Complex-valued information entropy measure for networks with directed links (digraphs). Application to citations by community agents with opposite opinions

TL;DR

This paper introduces a complex-valued information entropy measure for directed networks, exemplified by citation networks between communities with opposing views, revealing new insights into network structure and dynamics.

Contribution

It presents a novel complex-valued entropy measure for directed networks and applies it to community citation networks, offering new physical interpretations and potential extensions.

Findings

Eigenvalues of adjacency matrices can be complex, leading to complex entropy values.

The imaginary part of entropy provides insights into local interaction ranges.
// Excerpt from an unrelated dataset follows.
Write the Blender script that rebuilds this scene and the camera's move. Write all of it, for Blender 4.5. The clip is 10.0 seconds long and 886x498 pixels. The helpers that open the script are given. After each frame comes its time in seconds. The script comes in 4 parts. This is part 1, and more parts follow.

The measure offers new perspectives on directed network analysis.

Abstract

The notion of complex-valued information entropy measure is presented. It applies in particular to directed networks (digraphs). The corresponding statistical physics notions are outlined. The studied network, serving as a case study, in view of illustrating the discussion, concerns citations by agents belonging to two distinct communities which have markedly different opinions: the Neocreationist and Intelligent Design Proponents, on one hand, and the Darwinian Evolution Defenders, on the other hand. The whole, intra- and inter-community adjacency matrices, resulting from quotations of published work by the community agents, are elaborated and eigenvalues calculated. Since eigenvalues can be complex numbers, the information entropy may become also complex-valued. It is calculated for the illustrating case. The role of the imaginary part finiteness is discussed in particular and given some physical sense interpretation through local interaction range consideration. It is concluded that such generalizations are not only interesting and necessary for discussing directed networks, but also may give new insight into conceptual ideas about directed or other networks. Notes on extending the above to Tsallis entropy measure are found in an Appendix.